Como um bago de uva que espera a maturação...

Somos uma pintura espreitando por uma janela fechada!

Há uma voz de ferro em brasa que se mistura com o frio dos recantos sombrios
Há uma ordem que vacila no caminho percorrido pelo espanto
Há violência na luz onde ardem os olhares... lívidos...calcinados...esquálidos...
Há na noite rasgões de luzes que escorrem pelas paredes debotadas
Há tentações nos escombros onde ombros seminus se cobrem de névoa
Madrugada...terra calcinada...mágico presságio de um arrependimento tardio
Humildes espantos... que sobem como fumo exalado por archotes inconscientes
Sangue que se derrete nas veias alumiadas por madeira seca
E vozes...e mais vozes...e os restos da noite sempre ali...sempre a escamar os dias...
E as criaturas a pairar...a cair-lhes a tinta pelo rosto...a invadir-lhes todos os poros
E as indecisões transcendentes que se misturam com pedras calcinadas
E as cobardias que se cozinham em gestos que o lume despreza
E se dispõem em mesas de mármore negro
E as tapeçarias de seda que se enrolam em segredos vermelhos...
E que rolam sobre adros que os pés não pisam
Todos os uivos vacilam...toda a razão se transcende...
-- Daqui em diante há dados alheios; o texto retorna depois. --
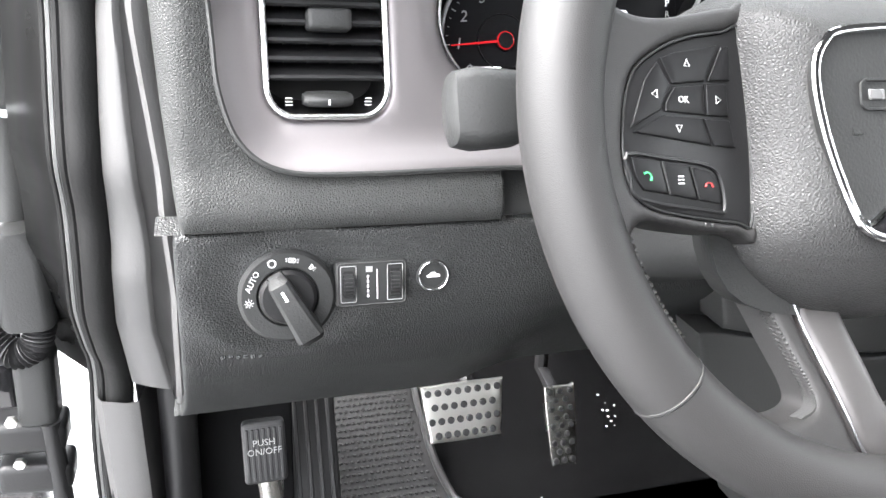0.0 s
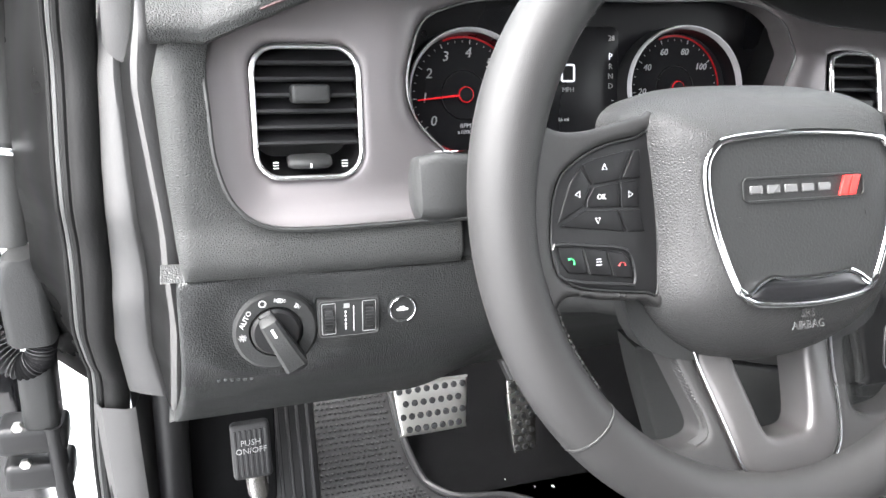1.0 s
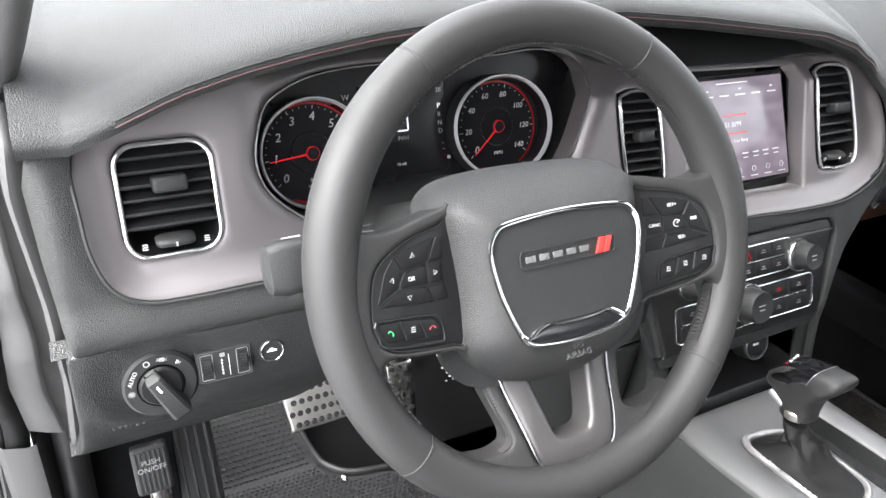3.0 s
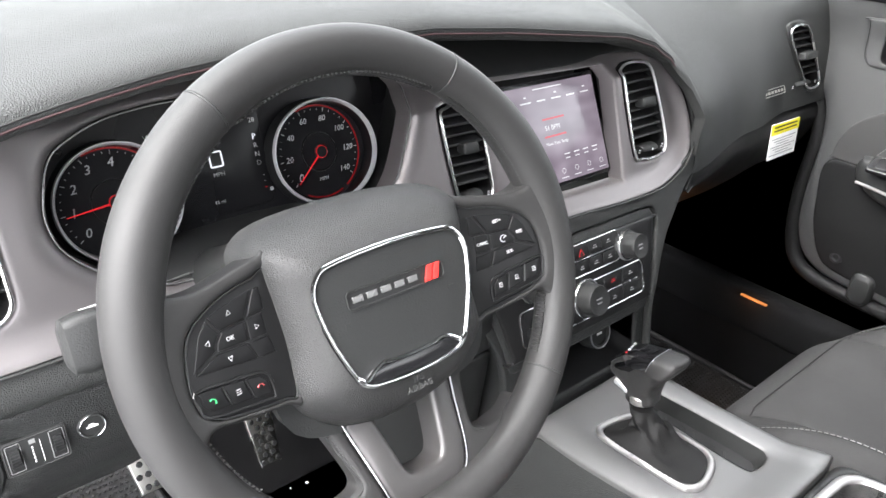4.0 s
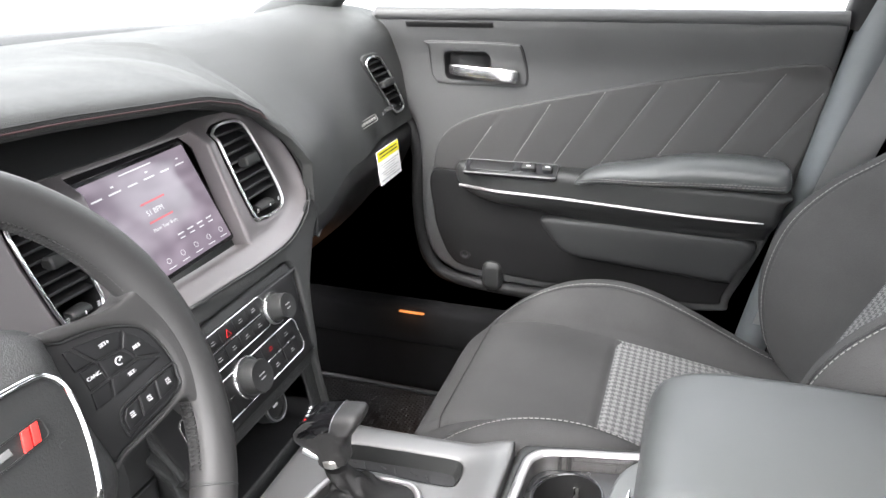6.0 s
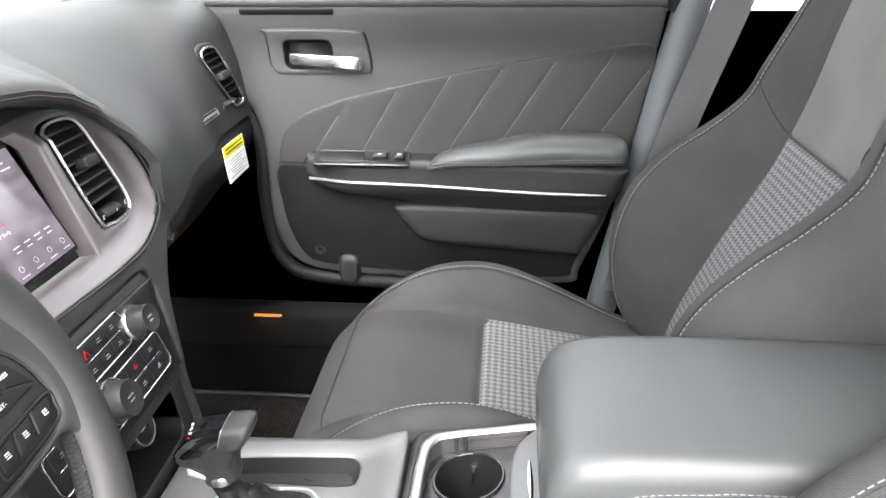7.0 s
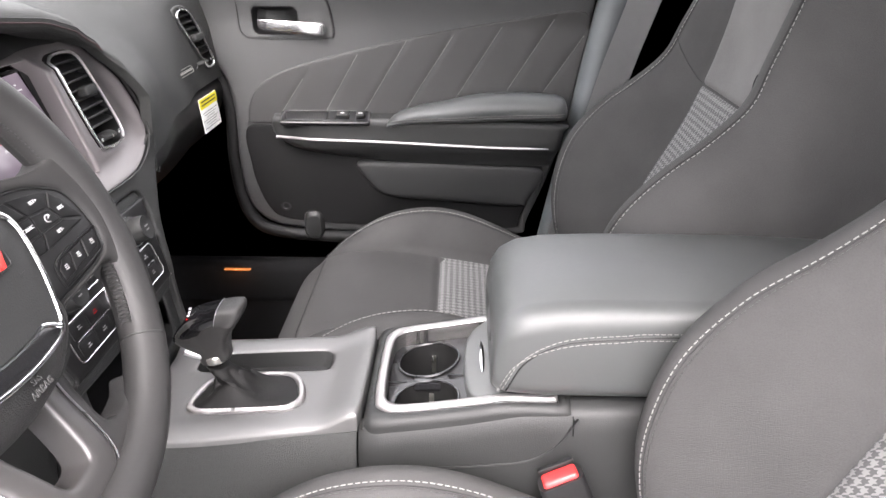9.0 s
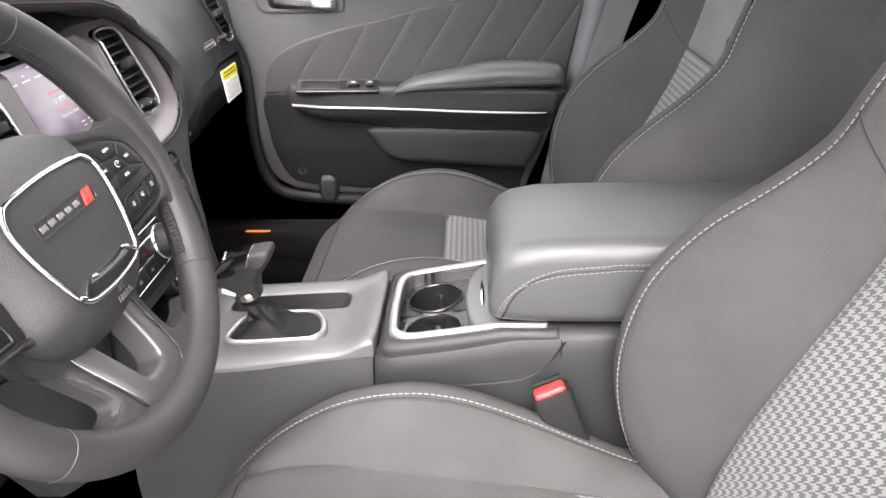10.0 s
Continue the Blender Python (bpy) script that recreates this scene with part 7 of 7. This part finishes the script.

Todas as paredes escondem rostos
E todos nos derretemos num velho esquecimento esverdeado
Em que as brasas que a névoa encobre são palavras ressequidas por presságios
Que nos dizem …e mostram ao nosso corpo que corre sôfrego até ao fim da rua
Que somos uma pintura espreitando por uma janela fechada!

Tudo é um agoniar de cores...

É o sol...é o espanto...são as manhãs que descem ligeiras
É o tempo...os ruídos....a terra coberta por corpos que dão semente
E é nessa mesma terra que iremos plantar o desassossego que nos adormece
São as ervas que se lamentam do calor...como mulheres presas em abraços que uivam
É o imenso detalhe do céu distante...é um segurar o choro...
É um amplificar da alma...é o dia infectado por mapas onde se multiplicam chãos
E as flores...as flores silvestres...as flores adormecidas...dissolvidas na natureza...
E as pessoas... comovedoramente cobertas por mantos que se desfazem em caminhos
Onde passam indiferenças...onde se mostram as melancolias...
Onde se multiplicam as gargantas...
Tudo é um agoniar de cores...tudo é um espelho que azeda os rostos..
E porque pouco profunda é a distância que cala a angústia...
Basta virar a página...basta torcer o pescoço e olhar a transparência dos corpos
Basta procurar o regresso aos sons de Março..à primavera...ao escorrer dos dias...
E mesmo que as horas sejam sombras indiferentes
E mesmo que o sol se desfaça em pó...e os pássaros suspendam o seu voo...
Mesmo assim toda a minha vontade correrá ao teu encontro...
Como se fosses a minha paisagem...que me encandeia com uma colorida impaciência...
Que zela por mim...como uma flor viçosa...ou um ramo mascarado de amor!